Ok, so the real issue is that the kernel itself is failing to launch due to resource limitation (i.e. the number of registers). To fix you need to reduce the register usage by either lowering the number of threads per block (max 768 in your case), setting the flag “-Mcuda=maxregcount:64”, modifying the code to reduce the number of intermediary variables (i.e. local scalars or compiler generated temp scalars to hold address computation of array), or splitting computation into multiple kernels.

The later two options are the most difficult but viable if needed. Setting the max reg count is the easiest option but can be detrimental to performance since memory is still required for the remaining 16 registers which then gets spilled. If it just spills to L2 cache, then it’s not too bad, but if it spills to global memory it can negatively impact performance. You’ll need to experiment to see the actual impact on your code.

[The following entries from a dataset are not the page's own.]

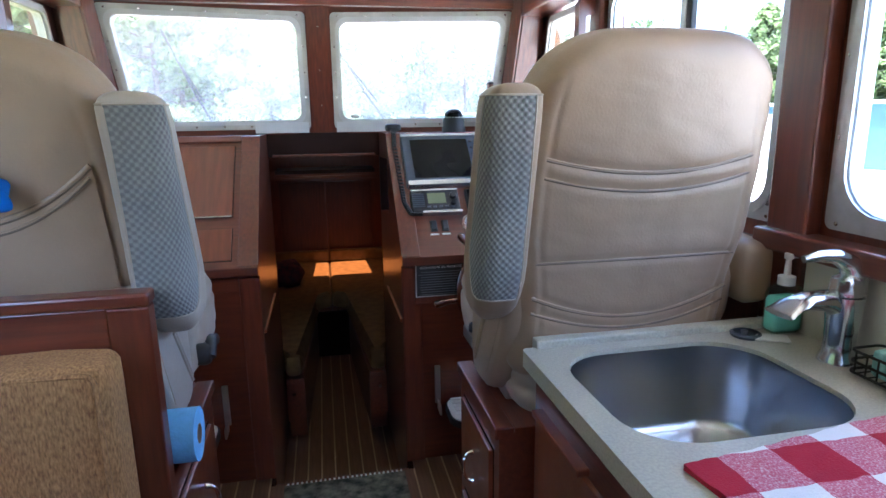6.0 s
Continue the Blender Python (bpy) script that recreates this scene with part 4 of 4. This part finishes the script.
def chair(s, label):
    ch = thing("helm_chair", label, "chair", group="helm chairs")
    cx = s * .668
    dy = 0.0 if s > 0 else 0.10
    th_ = radians(13 if s < 0 else 11)
    ct, st = math.cos(th_), math.sin(th_)

    def lean(x, d, h):
        return Vector((cx + x, (.985 if s < 0 else .968) + dy + d * ct - h * st, .90 + h * ct + d * st))

    rows_ = ((.546, .030), (.506, .030), (.312, -.008), (.228, .052), (.190, .044)) if s > 0 else ((.16, .03),)

    def pinch(x, h):
        """How far the stitched lines draw the leather in, with the stuffing swelling between them."""
        q = 0.0
        for h0, sag in rows_:
            e = h - (h0 - sag * (1 - (x / .24) ** 2))
            q += .0055 * math.exp(-(e / .010) ** 2) - .0012 * math.exp(-((e - .03) / .02) ** 2)
        q *= max(0.0, min(1.0, (.245 - abs(x)) / .02))
        e = abs(x) - .235 + .10 * max(0, h - .62)
        q += .003 * math.exp(-(e / .006) ** 2) * max(0.0, min(1.0, (.72 - h) / .08))
        return q + .0025 * noise.noise(Vector((x * 9, h * 16, s * 3))) + .0012 * noise.noise(Vector((x * 20, h * 46, s * 5)))

    def back_shape(p):
        h = p.z + .395
        t = max(0, (h - .40) / .38)
        outer = s * p.x > 0
        x = p.x * (1 - (.06 if outer else .10) * t ** 2.2) * (1 - .07 * max(0, min(1, (.36 - h) / .12)))
        h -= (.060 * (abs(p.x) / .265) ** 5 if outer else .068 * (abs(p.x) / .265) ** 3.6) * t
        d = p.y
        if d < 0:
            d -= .022 * (1 - (p.x / .265) ** 2)
            d += pinch(p.x, h) * min(1, -p.y / .03)
        else:
            d += .03 * (abs(p.x) / .265) ** 2 - .012
        return lean(x, d, h)

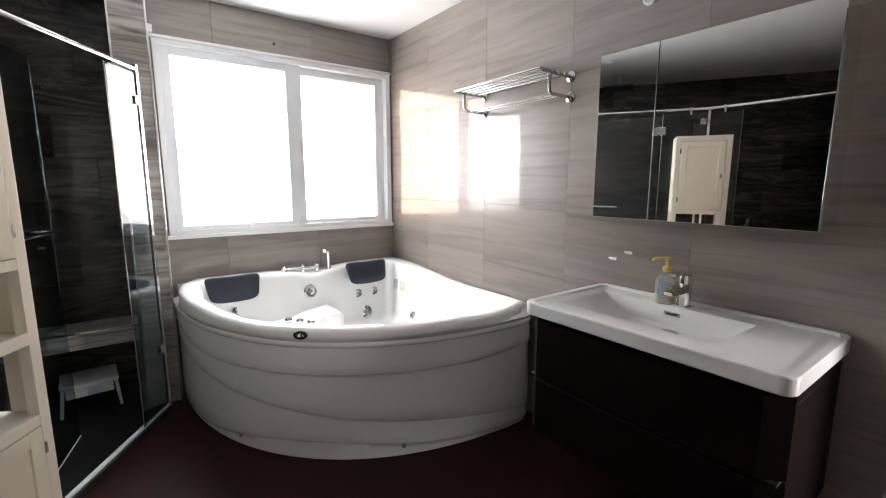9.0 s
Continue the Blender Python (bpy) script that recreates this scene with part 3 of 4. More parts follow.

The best option would be to use more blocks and reduce the number of threads per block. Using a single block will severely underutilized the device given only one multiprocessor will be used. The only time I’d use a single block if I were launching multiple kernels on different streams to take advantage of the other multiprocessors.

-Mat

Thanks for your reply. Actually, I want to analyze the performance when using all threads on only one block. Compiling with maxregcount solved the problem, and performance degraded as expected. However, it’s strange how the addition of a simple while loop can change the behavior of a code on GPU.